7. Construire une pile à combustible de puissance
8. Accélérer la recherche sur les piles à combustibles
embarquées en renforçant la coopération Etat-industrie.
9. Lancer des études approfondies et coordonnées avec
l'industrie sur une nouvelle filière hydrogène.
IDÉES CLÉS
Une étude sur les coûts de production de l'électricité
doit aujourd'hui nécessairement avoir non seulement une dimension
économique mais aussi une dimension environnementale.
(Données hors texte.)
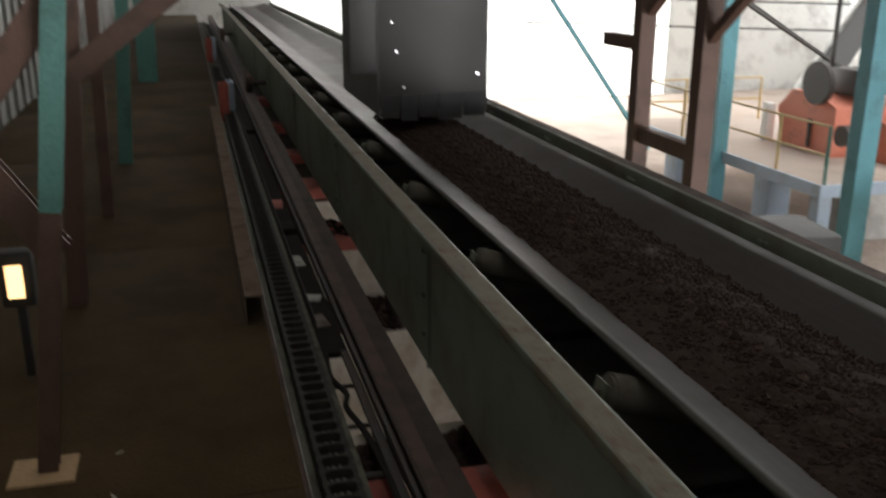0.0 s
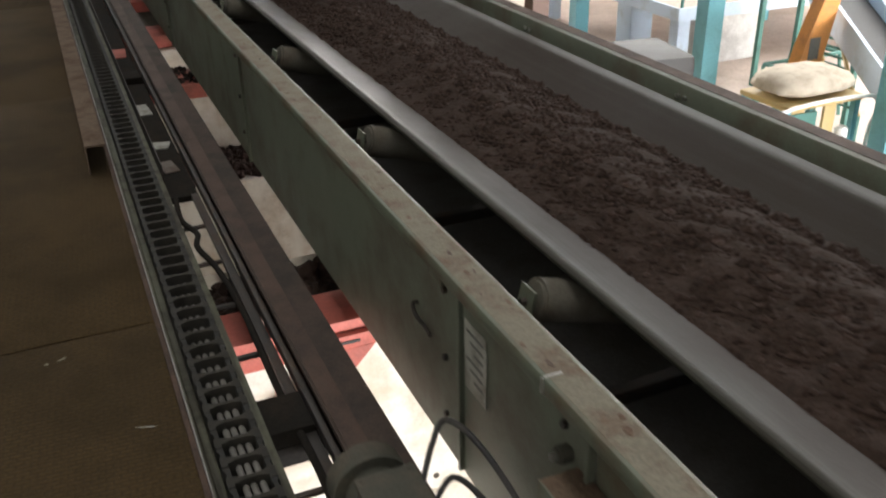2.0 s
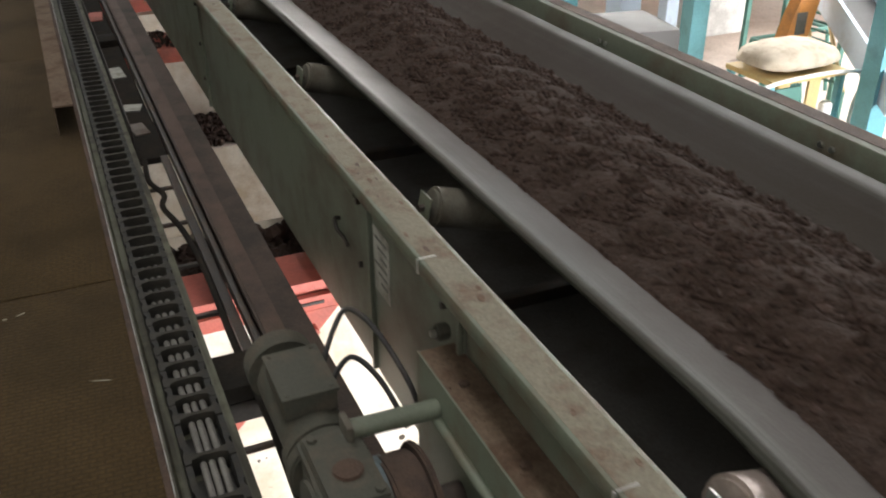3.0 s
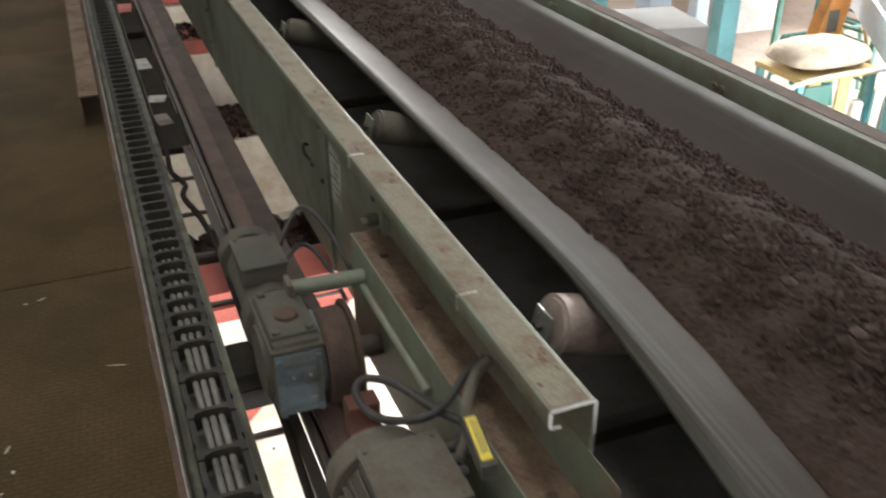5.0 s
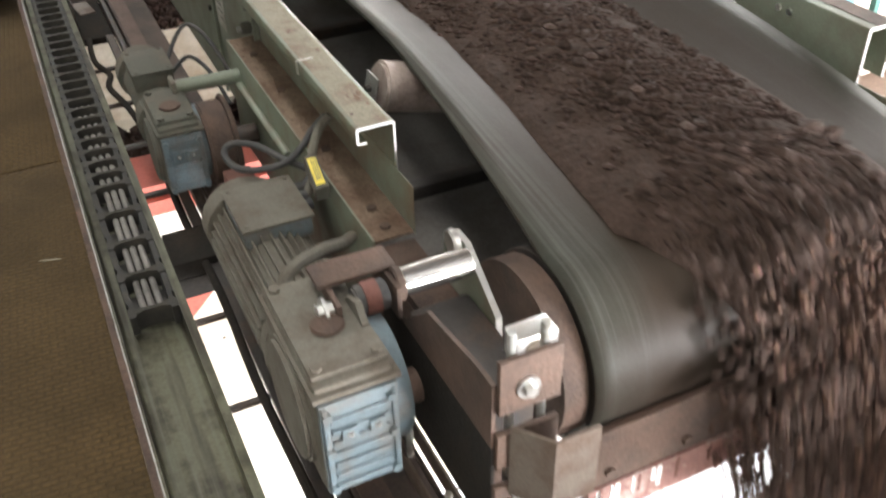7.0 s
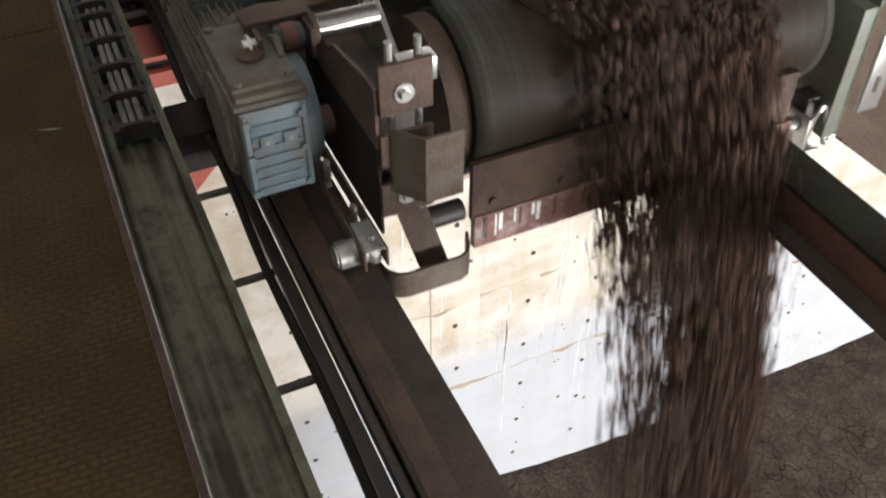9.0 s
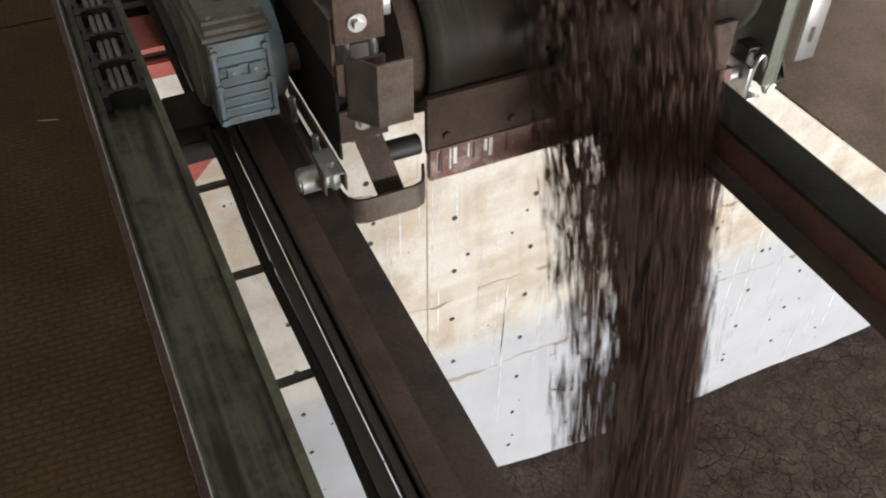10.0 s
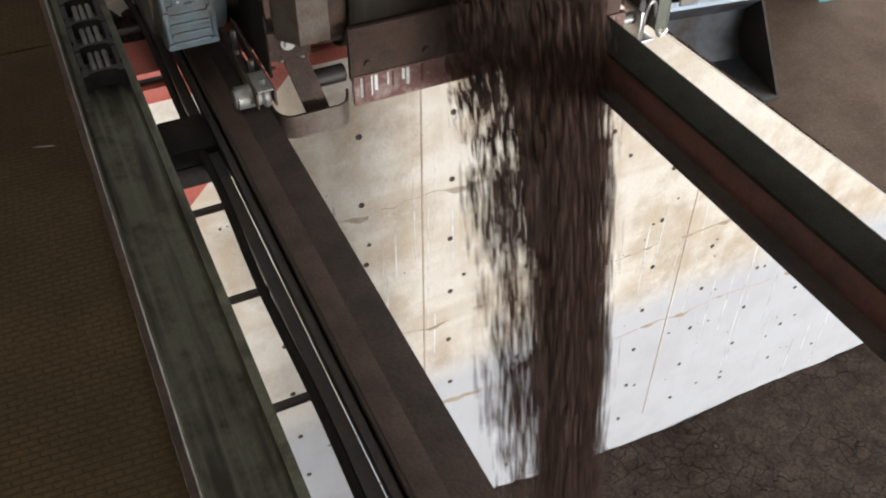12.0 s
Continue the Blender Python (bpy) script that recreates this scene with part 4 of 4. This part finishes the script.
band("guard", [(0.575, -1.176), (0.622, -1.236), (0.704, -1.236)], 0.007, 0.225, 0.385, M["bentsteel"], "bent worn steel guard")
band("loop_bar", [(0.555, -0.62), (0.555, -1.12), (0.562, -1.145), (0.58, -1.165), (0.60, -1.172), (0.735, -1.172), (0.757, -1.162), (0.770, -1.14), (0.785, -1.10)], 0.008, -0.105, -0.030, M["bentsteel"], "bent steel loop bar")
bm = bmesh.new()
add_box(bm, -0.035, 0.035, -0.006, 0.006, -0.16, 0.13, pose(0.655, -1.10, 0.05, -12, -14, 0), 0.003)
part("stay", bm, M["rust"], conveyor)
cylpart("scraper_pivot", M["darksteel"], conveyor, (0.69, -1.04, -0.01), (0.80, -1.04, -0.01), 0.028, 18, 0.003)


# scraper tensioner beside the carrier, scaled towards the camera to show over the rail
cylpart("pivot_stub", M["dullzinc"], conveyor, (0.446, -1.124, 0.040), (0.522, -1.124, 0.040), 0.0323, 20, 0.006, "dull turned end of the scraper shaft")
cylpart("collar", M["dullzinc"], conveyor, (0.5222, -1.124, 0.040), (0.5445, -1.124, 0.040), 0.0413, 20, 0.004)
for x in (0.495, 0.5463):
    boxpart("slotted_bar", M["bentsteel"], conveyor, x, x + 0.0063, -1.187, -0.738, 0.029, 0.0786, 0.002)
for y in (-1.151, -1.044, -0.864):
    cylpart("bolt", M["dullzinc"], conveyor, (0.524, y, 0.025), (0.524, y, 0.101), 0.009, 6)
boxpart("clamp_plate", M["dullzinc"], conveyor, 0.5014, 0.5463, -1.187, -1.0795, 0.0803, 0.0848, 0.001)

# belt scraper under the drum
boxpart("scraper_holder", M["rust"], conveyor, 0.805, 1.755, -1.085, -1.066, -0.02, 0.15, 0.003, "rusty scraper holder")
bm = bmesh.new()
add_box(bm, 0.81, 1.775, -1.092, -1.070, -0.105, -0.005, None, 0.003)
part("scraper_blade", bm, M["smeared"], conveyor, "red-brown scraper blade smeared with pale clay")
rr_ = random.Random(9)
for k in range(16):
    x = 0.83 + rr_.random() ** 1.6 * 0.35 if k < 11 else rr_.uniform(1.66, 1.765)
    w, h = rr_.uniform(0.004, 0.012), rr_.uniform(0.02, 0.06)
    boxpart("smear", M["lime"] if k % 3 else M["redbrown"], conveyor, x, x + w, -1.0935, -1.0922, -0.02 - h - rr_.uniform(0, 0.02), -0.012)
for x in (0.86, 1.05, 1.25, 1.45, 1.66):
    cylpart("blade_bolt", M["rust"], conveyor, (x, -1.085, 0.03), (x, -1.094, 0.03), 0.012, 6)
boxpart("scraper_end", M["zinc"], conveyor, 1.835, 1.845, -1.10, -1.00, -0.14, -0.02, 0.002)
boxpart("scraper_foot", M["zinc"], conveyor, 1.846, 1.905, -1.10, -1.00, -0.14, -0.132, 0.002)
cylpart("scraper_shaft", M["dullzinc"], conveyor, (1.776, -1.05, -0.06), (1.834, -1.05, -0.06), 0.022, 14)
boxpart("scraper_arm", M["greydark"], conveyor, 1.85, 1.94, -1.06, -1.00, -0.10, 0.02, 0.004)

# torque arm of the belt drive: clevis, turned pin, flange
flange = prismpart("pin_flange", M["greenframe"], conveyor, [(-0.66, 0.30), (-0.675, 0.396), (-0.715, 0.437), (-0.765, 0.437), (-0.895, 0.345), (-0.905, 0.22), (-0.66, 0.22)], 0.700, 0.714, "x", "grey plate with bright cut edge")
edge_ = [(-0.715, 0.4372), (-0.765, 0.4372), (-0.896, 0.3455), (-0.9055, 0.22)]
for (y0, z0), (y1, z1) in zip(edge_, edge_[1:]):
    bm = bmesh.new()
    n = math.hypot(y1 - y0, z1 - z0)
    add_box(bm, 0.7005, 0.7135, 0, n, 0, 0.0016, Matrix.Translation((0, y0, z0)) @ Matrix.Rotation(math.atan2(z1 - z0, y1 - y0), 4, "X"))
    part("cut_edge", bm, M["zinc"], flange)
cylpart("pin", M["chrome"], conveyor, (0.555, -0.785, 0.408), (0.700, -0.785, 0.408), 0.029, 28, 0.003, "bright turned steel pin")
cylpart("pin_head", M["rust"], conveyor, (0.540, -0.785, 0.408), (0.556, -0.785, 0.408), 0.036, 22, 0.003)
cylpart("pin_head", M["zinc"], conveyor, (0.682, -0.735, 0.425), (0.699, -0.735, 0.425), 0.026, 18, 0.003)
boxpart("clevis_plate", M["rust"], conveyor, 0.40, 0.555, -0.77, -0.70, 0.432, 0.442, 0.003, "rusty clevis plate")
boxpart("clevis_cheek", M["rust"], conveyor, 0.530, 0.540, -0.83, -0.70, 0.36, 0.432, 0.003)
boxpart("clevis_cheek", M["rust"], conveyor, 0.415, 0.425, -0.83, -0.70, 0.36, 0.432, 0.003)
cylpart("bush", M["rubber"], conveyor, (0.455, -0.80, 0.408), (0.52, -0.80, 0.408), 0.030, 20, 0.004)
cylpart("bush", M["redbrown"], conveyor, (0.47, -0.80, 0.408), (0.505, -0.80, 0.408), 0.033, 20, 0.003)
cylpart("clevis_bolt", M["zinc"], conveyor, (0.385, -0.80, 0.408), (0.415, -0.80, 0.408), 0.016, 6)
cylpart("clevis_bolt", M["zinc"], conveyor, (0.396, -0.80, 0.408), (0.402, -0.80, 0.408), 0.026, 16)
prismpart("torque_lug", M["dust"], conveyor, [(-0.76, 0.36), (-0.84, 0.36), (-0.87, 0.41), (-0.84, 0.44), (-0.79, 0.42)], 0.445, 0.458, "x")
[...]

En réalisant cette étude, conformément à
la tradition de l'Office parlementaire d'évaluation des choix scientifiques
et technologiques, nous avons voulu atteindre une plus grande transparence
dans un domaine où la complexité du raisonnement économique
s'ajoute aux considérations techniques, en identifiant les incertitudes
et en indiquant des pistes de recherche.
Peut-on considérer aujourd'hui que nous savons tout du coût
du kWh ? La réponse est qu on ne peut se satisfaire des chiffres
produits par les études officielles, non pas qu'il y ait une volonté
de rétention de l'information de la part de l'administration mais
plutôt parce que certaines avancées méthodologiques
ne sont pas encore prises en compte, par souci de précaution, quelquefois
excessifs des administrations.
1. - Nous assistons à une percée remarquable de formes
d'énergie autres que nucléaires, qui sont plus complémentaires
que concurrentes
La baisse des cours du pétrole et du gaz est un fait majeur
du paysage énergétique mondial. A ce facteur économique
s'ajoutent des progrès techniques considérables sur les turbines
qui font des centrales à cycle combiné à gaz des moyens
de production d'électricité parmi les moins coûteux,
lors de l'investissement et pendant l'exploitation. La cogénération
au gaz, en permettant des rendements de l'ordre de 80%, possède
un intérêt économique évident pour les applications
associant électricité et vapeur.
Les piles à combustibles offrent, quant à elles, des
perspectives prometteuses pour la cogénération dans leur
version stationnaire et pour la production d'électricité
embarquée.
Le charbon propre, avec les chaudières à lit fluidisé
circulant, devrait trouver des applications importantes en Chine et en
Inde.
Les énergies renouvelables commencent à voir leurs coûts
d'investissement chuter et s'ouvrir des débouchés intéressants.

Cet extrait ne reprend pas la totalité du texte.